We finally obtain number of expected steps from $0$ to $n$ by evaluating the first derivation at $z=1$ \begin{align*} \left.{F}^{\prime}_{n+1}(z)\right|_{z=1} \end{align*} where we can use the representation (9) of the determinants $\det T_n(z)$.


You already have the solution to the problem in the difference equation $$N_i=1+(1-p)\cdot N_{i-1}+p\cdot N_{i+1}$$ with boundary conditions $$N_n=0 \text{ and } N_0=1+N_1,$$ and all that remains is the technical issue of finding the solutions. You may want to look up solutions to difference equations to learn more about it, but here's a quick go at this particular problem.

First, let's rewrite it $$D[N]_i=N_i-(1-p)\cdot N_{i-1}-p\cdot N_{i+1}=1$$ where $D$ denotes the difference operation, at first without worrying about the boundary conditions at $i=0$ and $i=n$. Note that if you have any solution to this, you can add $\Delta N_i$ to it where $$D[\Delta N]_i=\Delta N_i-(1-p)\cdot \Delta N_{i-1}-p\cdot \Delta N_{i+1}=0$$ so the strategy is to find any solutions to the former and all solutions to the latter.

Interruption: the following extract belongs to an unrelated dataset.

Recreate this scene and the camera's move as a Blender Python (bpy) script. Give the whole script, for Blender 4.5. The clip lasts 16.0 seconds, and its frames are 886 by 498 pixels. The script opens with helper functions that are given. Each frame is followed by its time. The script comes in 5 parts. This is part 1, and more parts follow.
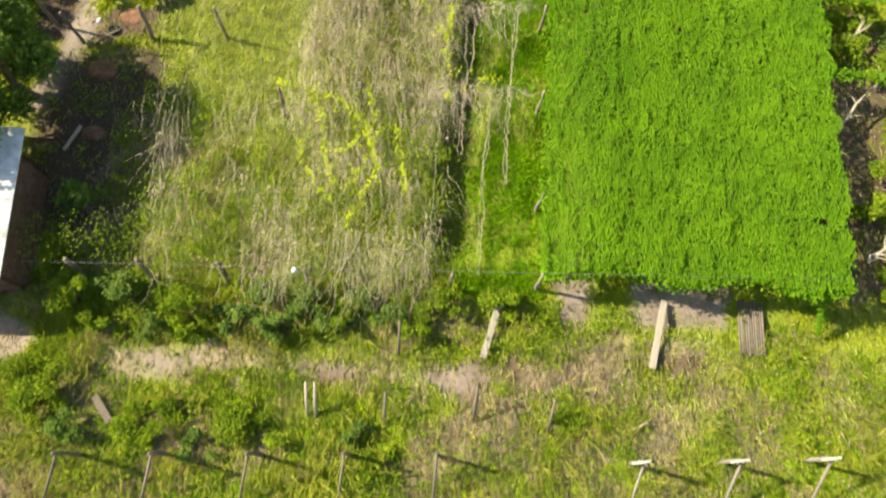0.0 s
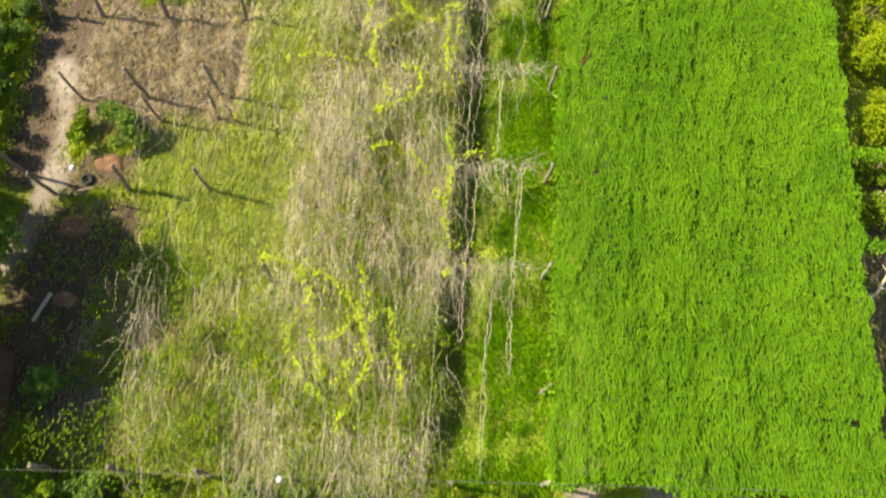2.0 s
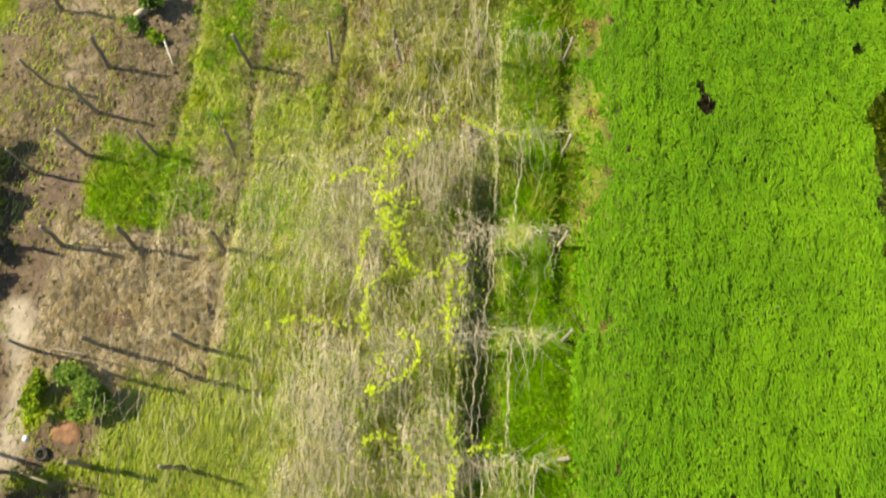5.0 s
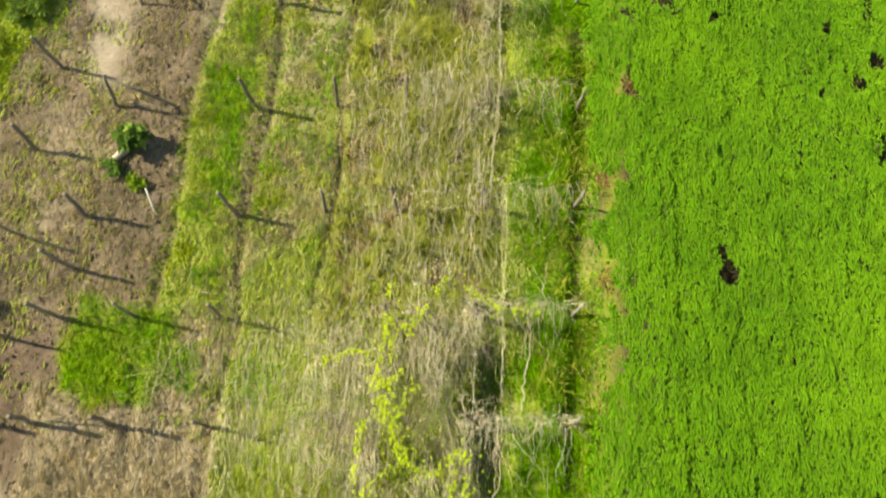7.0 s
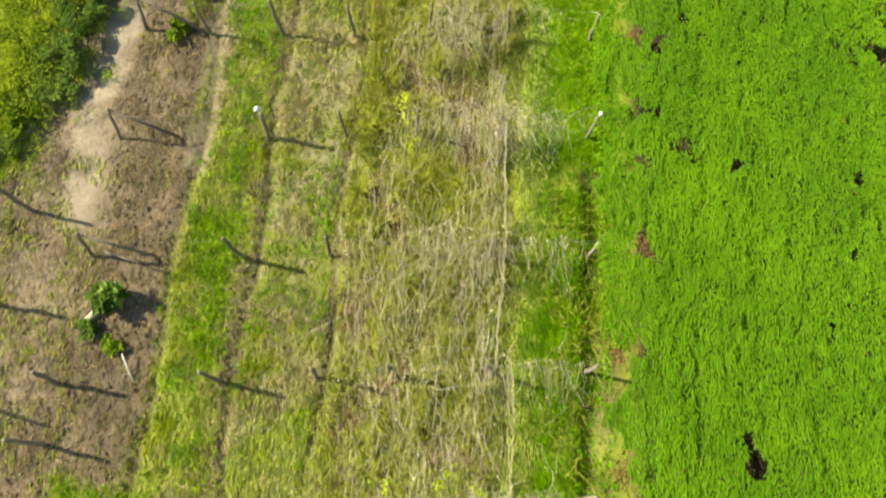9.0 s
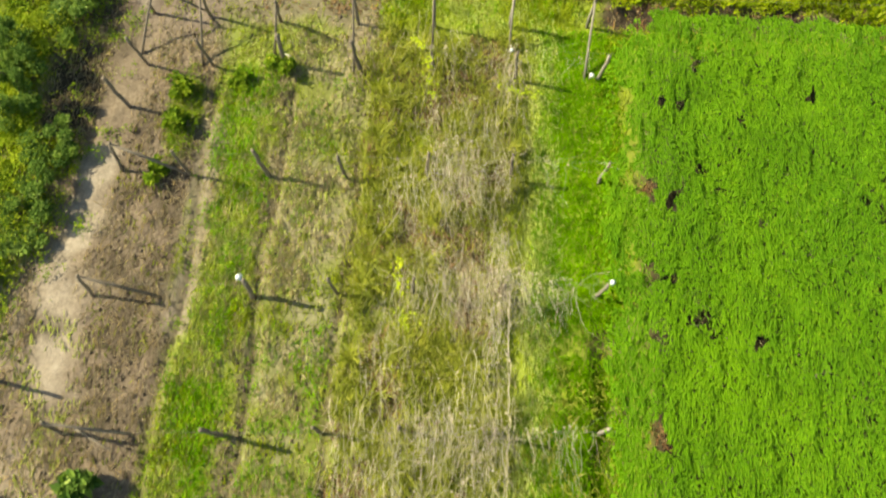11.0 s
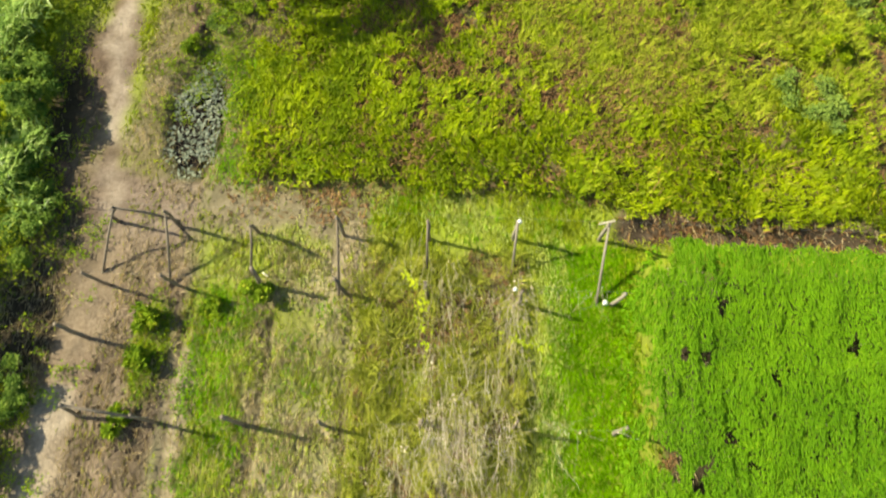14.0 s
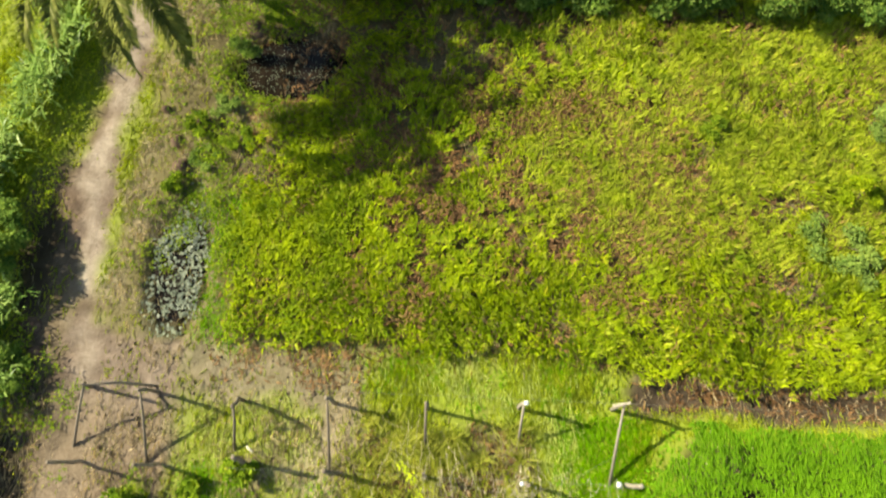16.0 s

If we try $N_i=1$, this makes $D[N]_i=0$, so this would be a solution for $\Delta N_i$. If we try $N_i=i$, we get $D[N]_i=1-2p$; to get $D[N]_i=1$, we may enter $N_i=i/(1-2p)$ which works for $p\not=1/2$. If we also try out $N_i=i^2$, we find that for $p=1/2$ we may use $N_i=-i^2$ to get $D[N]_i=1$. (All this assumes I didn't make any mistakes in my calculations, but the idea should be the same.)

So now we have one solution to the difference equation. To get all, we need to solve $D[\Delta N]_i=0$. This type of difference equation often has solutions on the form $\Delta N_i=q^i$. We already know the one with $q=1$, and solving gives another with $q=1/p-1$.

Combining the initial solution $N_i=i/(1-2p)$ with the two solutions for $\Delta N_i$ gives the general solution for $p\not=1/2$: $$N_i=\frac{i}{1-2p}+a+b\cdot\left(\frac{1}{p}-1\right)^i.$$ Now, plug in $N_n=0$ and $N_0=1+N_1$ and solve for $a,b$ to get the appropriate boundary conditions.